Le lieutenant-colonel Andrei ne veut pas non plus s’attarder trop longtemps sur une éventuelle attaque nucléaire, dit-il à notre retour du barrage de Pechenihy. « La Russie a des missiles ultra-rapides, mais j’espère toujours que nos systèmes anti-aériens fonctionnent correctement. Nous n’avons pas d’autre choix que d’utiliser les ressources dont nous disposons. En attendant, nous attendons de meilleurs systèmes de défense aérienne, y compris de l’Allemagne et des États-Unis.
Il n’y a pas beaucoup de temps pour s’attarder sur une éventuelle attaque nucléaire de toute façon, dit Andrei. « La bataille sur le terrain bat son plein. » Nous avons conduit du barrage à la base militaire où lui et ses collègues séjournent dans des conteneurs souterrains. Les attaques contre la base ont diminué depuis qu’ils ont déplacé tous les véhicules militaires. Maintenant c’est plus calme. Le vieux soldat qui surveille un belvédère en bois au-dessus des champs, accompagné d’une mitrailleuse russe capturée, raconte que des Russes se présentent parfois pour reconnaître la situation. « Ils viennent à pied, parfois en voiture. Mais c’est la seule menace pour l’instant. »
Chacun est convaincu que les semaines à venir seront cruciales pour la guerre.
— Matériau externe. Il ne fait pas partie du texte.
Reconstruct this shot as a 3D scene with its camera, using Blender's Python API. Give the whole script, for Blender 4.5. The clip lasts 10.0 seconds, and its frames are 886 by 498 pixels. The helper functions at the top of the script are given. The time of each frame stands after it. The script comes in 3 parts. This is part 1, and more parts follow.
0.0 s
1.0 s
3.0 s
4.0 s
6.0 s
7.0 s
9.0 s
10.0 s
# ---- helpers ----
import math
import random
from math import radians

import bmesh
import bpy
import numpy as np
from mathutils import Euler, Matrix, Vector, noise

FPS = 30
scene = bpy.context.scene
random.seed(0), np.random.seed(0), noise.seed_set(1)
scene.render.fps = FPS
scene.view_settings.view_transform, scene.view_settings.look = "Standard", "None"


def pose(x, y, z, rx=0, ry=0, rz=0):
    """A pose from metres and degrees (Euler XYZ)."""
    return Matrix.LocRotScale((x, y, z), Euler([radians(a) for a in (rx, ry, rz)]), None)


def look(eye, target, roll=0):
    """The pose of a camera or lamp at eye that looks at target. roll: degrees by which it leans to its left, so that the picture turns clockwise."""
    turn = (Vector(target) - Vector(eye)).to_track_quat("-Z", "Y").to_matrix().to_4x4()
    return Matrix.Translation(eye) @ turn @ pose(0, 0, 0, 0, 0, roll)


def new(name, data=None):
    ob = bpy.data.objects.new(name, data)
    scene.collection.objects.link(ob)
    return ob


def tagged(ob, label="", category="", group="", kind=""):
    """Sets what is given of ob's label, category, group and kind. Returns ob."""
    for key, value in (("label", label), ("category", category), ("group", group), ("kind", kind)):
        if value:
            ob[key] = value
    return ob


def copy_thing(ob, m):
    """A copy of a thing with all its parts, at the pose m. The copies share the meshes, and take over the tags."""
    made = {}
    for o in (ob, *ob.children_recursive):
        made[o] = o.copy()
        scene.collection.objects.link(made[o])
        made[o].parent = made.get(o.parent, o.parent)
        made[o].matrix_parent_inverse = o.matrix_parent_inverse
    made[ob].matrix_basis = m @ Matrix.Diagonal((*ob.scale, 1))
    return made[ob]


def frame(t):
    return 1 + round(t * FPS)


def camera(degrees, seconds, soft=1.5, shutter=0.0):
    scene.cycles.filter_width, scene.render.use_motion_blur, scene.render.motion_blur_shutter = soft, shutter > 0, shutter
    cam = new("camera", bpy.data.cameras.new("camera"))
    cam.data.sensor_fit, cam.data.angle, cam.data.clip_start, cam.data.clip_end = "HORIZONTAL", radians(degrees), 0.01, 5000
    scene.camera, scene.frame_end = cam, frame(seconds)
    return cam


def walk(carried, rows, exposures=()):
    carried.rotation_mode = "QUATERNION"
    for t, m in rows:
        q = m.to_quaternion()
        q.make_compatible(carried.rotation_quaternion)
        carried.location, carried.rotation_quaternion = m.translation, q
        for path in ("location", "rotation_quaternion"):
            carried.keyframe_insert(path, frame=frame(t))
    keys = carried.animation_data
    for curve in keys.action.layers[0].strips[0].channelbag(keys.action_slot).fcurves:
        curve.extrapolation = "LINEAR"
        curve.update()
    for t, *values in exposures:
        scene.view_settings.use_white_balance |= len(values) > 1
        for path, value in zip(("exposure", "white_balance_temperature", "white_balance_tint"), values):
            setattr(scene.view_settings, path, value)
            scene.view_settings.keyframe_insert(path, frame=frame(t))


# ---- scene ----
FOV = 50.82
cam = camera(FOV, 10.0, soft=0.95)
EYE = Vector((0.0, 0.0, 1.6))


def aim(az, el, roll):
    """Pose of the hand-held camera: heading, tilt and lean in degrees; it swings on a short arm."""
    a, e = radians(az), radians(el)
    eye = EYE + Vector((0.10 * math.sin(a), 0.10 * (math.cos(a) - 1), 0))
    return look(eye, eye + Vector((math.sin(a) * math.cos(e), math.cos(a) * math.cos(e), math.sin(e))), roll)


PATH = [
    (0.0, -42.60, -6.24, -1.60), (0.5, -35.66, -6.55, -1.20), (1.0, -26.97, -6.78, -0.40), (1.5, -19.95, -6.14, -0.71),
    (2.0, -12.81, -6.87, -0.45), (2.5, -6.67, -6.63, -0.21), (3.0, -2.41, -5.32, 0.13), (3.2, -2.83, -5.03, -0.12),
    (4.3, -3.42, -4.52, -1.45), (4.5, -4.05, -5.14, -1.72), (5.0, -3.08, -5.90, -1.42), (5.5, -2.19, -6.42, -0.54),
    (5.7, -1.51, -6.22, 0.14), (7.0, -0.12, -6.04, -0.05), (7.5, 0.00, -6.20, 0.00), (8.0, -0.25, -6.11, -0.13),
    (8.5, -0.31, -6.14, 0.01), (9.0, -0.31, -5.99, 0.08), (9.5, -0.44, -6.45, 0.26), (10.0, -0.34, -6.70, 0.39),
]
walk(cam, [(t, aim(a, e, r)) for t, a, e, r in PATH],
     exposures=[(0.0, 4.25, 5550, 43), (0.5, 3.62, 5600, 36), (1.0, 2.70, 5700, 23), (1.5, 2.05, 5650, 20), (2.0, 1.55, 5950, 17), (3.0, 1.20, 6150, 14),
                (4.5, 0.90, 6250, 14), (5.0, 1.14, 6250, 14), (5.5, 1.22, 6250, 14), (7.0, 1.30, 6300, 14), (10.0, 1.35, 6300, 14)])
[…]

Si la Biélorussie réintègre la mêlée et que Poutine utilise des armes plus lourdes, l’Ukraine sera sans aucun doute confrontée à une période difficile. « Nous nous préparons mais cela ne nous décourage pas », déclare Andrei. « Notre attitude optimiste n’a pas changé depuis le 24 février. Ils ne peuvent pas nous enlever ça, armes nucléaires ou pas. Ils ne brisent pas notre esprit.